(2023)
“Some dislocation has befallen the race; that men are off their centre; that multitudes of men do-not live with Nature, but behold it as exiles. People go out to look at sunrises and sunsets who do not recognize their own, quietly and happily, but know that it is foreign to them. As they do by books, so they quote the sunset and the star, and do not make them theirs.”
── Ralph Waldo Emerson
In only a few decades, those raw, natural experiences have become a thing of the past, now entangled with an inescapable confusion and artificiality.
A Chinese child's childhood home was poetic and close to nature. From noon to 2 p.m., I remember the sunlight magnifying the shadows of the dense foliage and casting them on the bathroom shutters. When the breeze drove the shadows on the shutters with dazzling white light, it was the closest thing to heaven. A few decades later, concrete filled my home, cameras replaced sight, and technology became the medium for seeing the outside world. We were by then reduced to outsiders in this vast world, beholding nature strangely.

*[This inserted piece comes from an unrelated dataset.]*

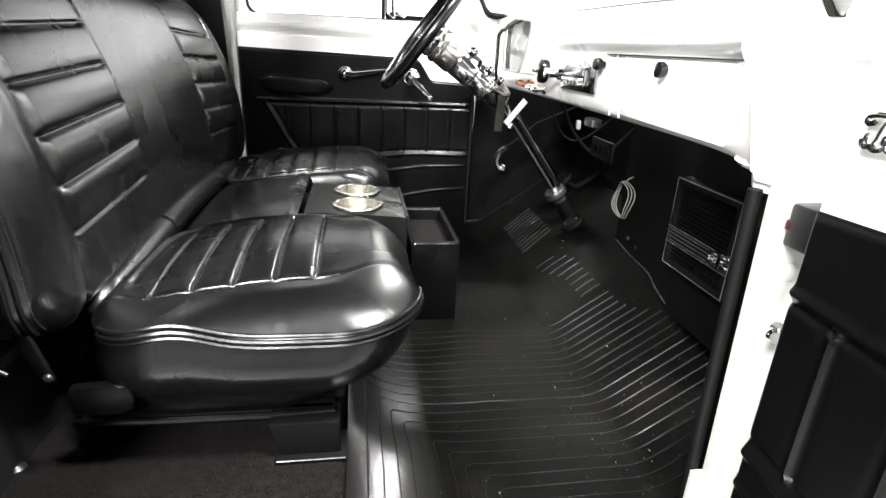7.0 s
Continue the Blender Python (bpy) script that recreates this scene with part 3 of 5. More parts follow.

I tried to reconstruct my childhood memory of the shutters in the woods. And when it was moved into the concrete SAIC building to be displayed to the class, I realized that it could no longer remain as pure and intuitive as it once was. Rather, it gradually became chaotic. First, it was reborn in a concrete space, then it was framed and archived by the camera, and now it is confined in a glass window. The pedestrian in front of the exhibition window looks through layers of artificial media- glass windows, photographs, concrete spaces- what he gets is a tangled product of pure naturalness and mixed artificiality. When this pristine natural scene becomes overwhelmingly strange and chaotic, it is a sense of despondency and loss.